■ **SHORT PROBLEM**:
Write out each line exactly as given. Leave the pictures out of your copy.

■ **DATA LINES**:
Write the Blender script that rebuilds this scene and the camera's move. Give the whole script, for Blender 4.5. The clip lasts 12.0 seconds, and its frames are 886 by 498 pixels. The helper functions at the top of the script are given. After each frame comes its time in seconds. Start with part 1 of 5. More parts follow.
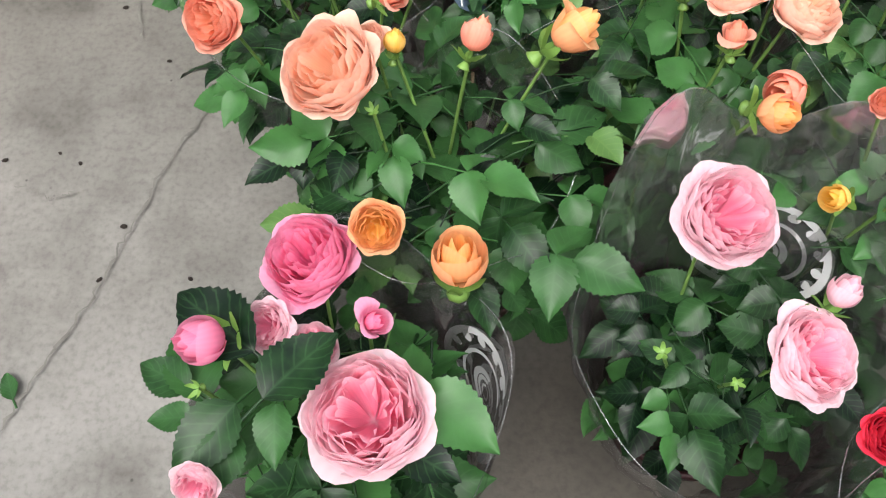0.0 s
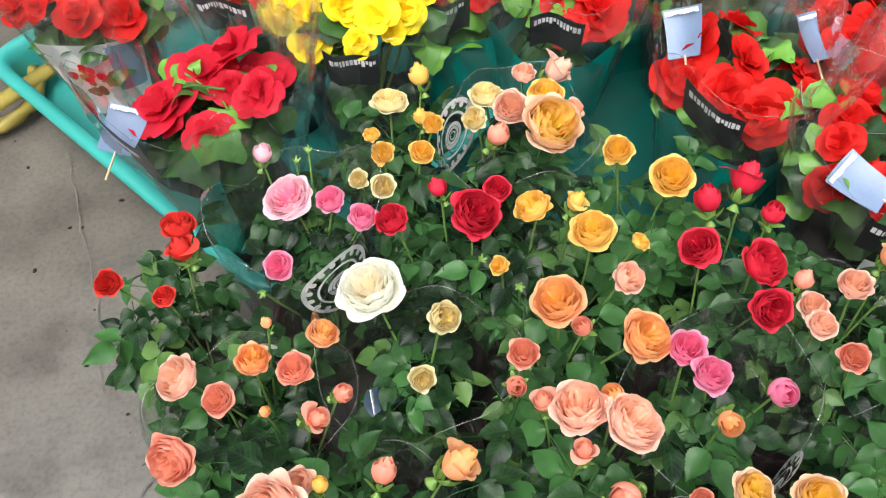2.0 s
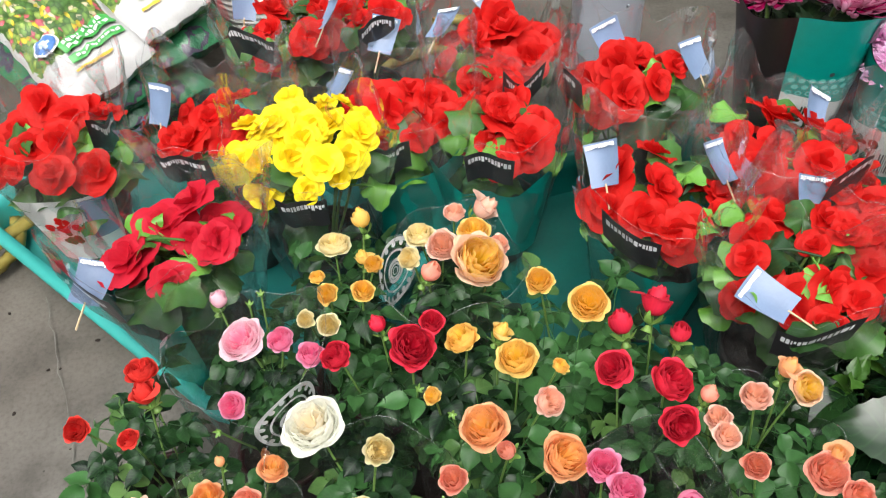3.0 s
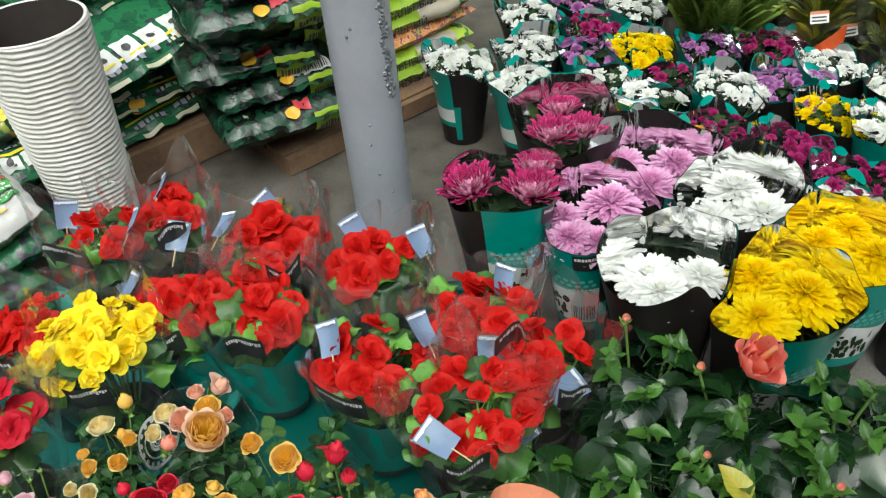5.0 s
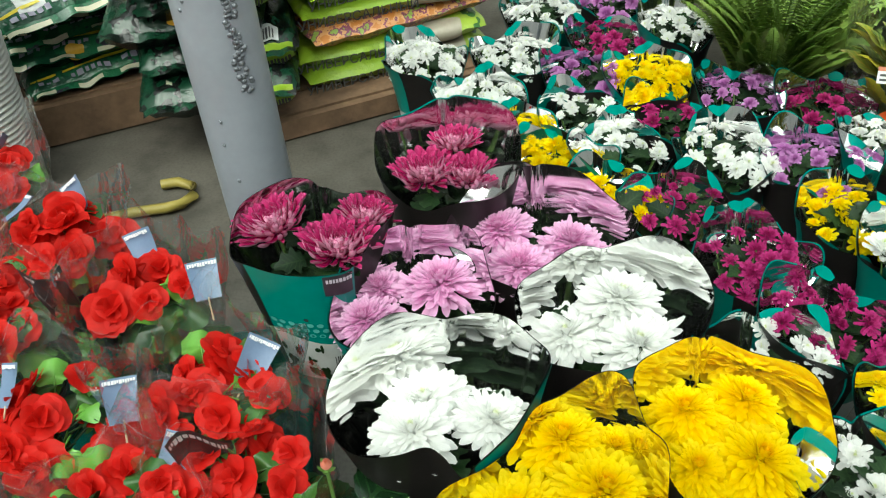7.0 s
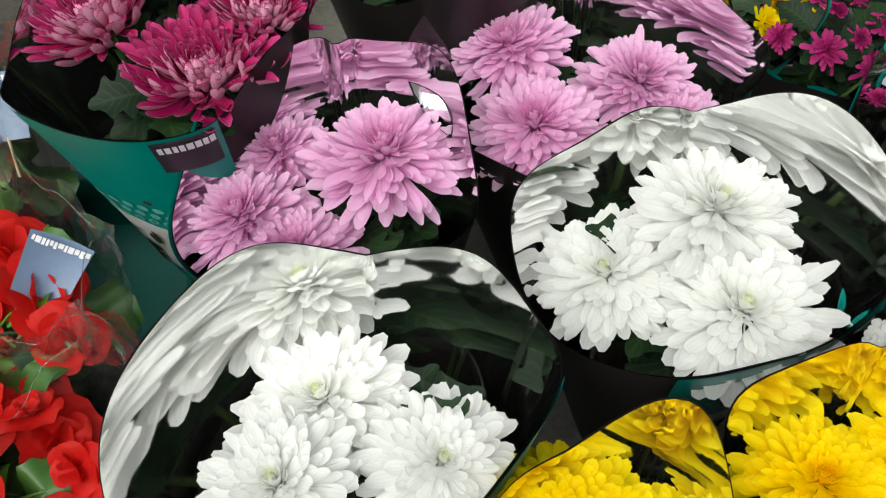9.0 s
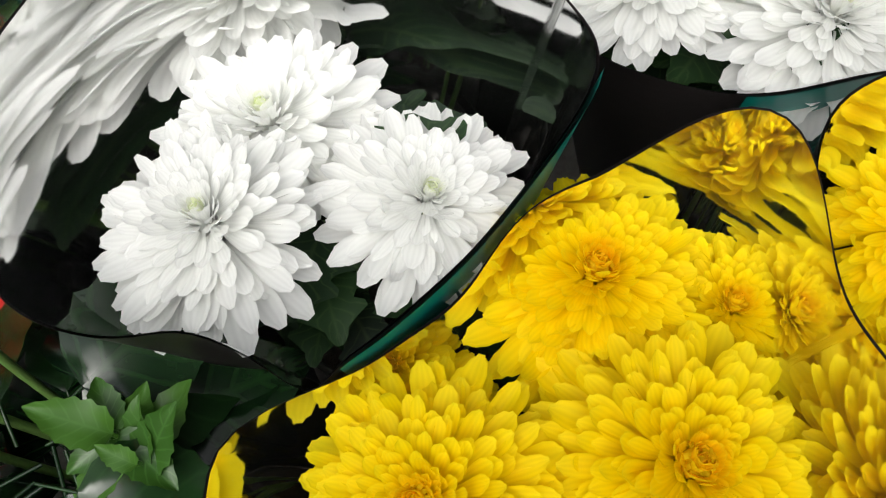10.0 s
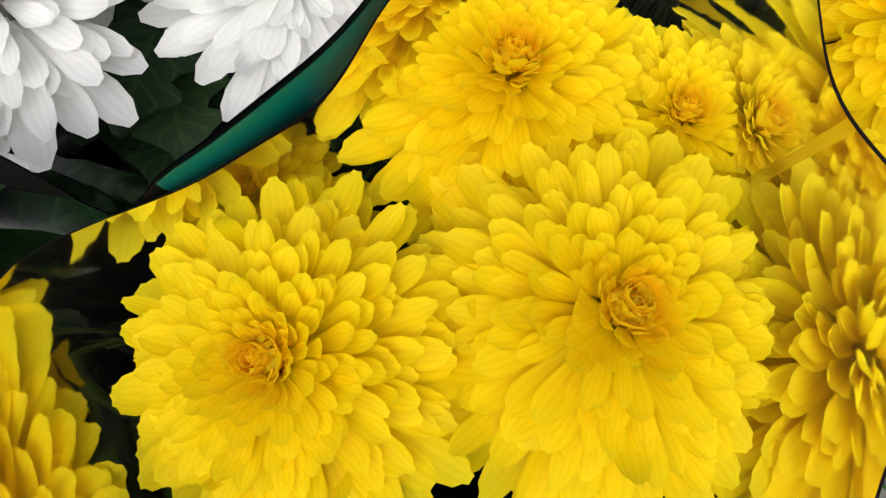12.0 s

■ **SOLUTION FOR THIS EXERCISE**:
Write the Blender script that rebuilds this scene and the camera's move. Give the whole script, for Blender 4.5. The clip lasts 12.0 seconds, and its frames are 886 by 498 pixels. The helper functions at the top of the script are given. After each frame comes its time in seconds. Start with part 1 of 5. More parts follow.
0.0 s
2.0 s
3.0 s
5.0 s
7.0 s
9.0 s
10.0 s
12.0 s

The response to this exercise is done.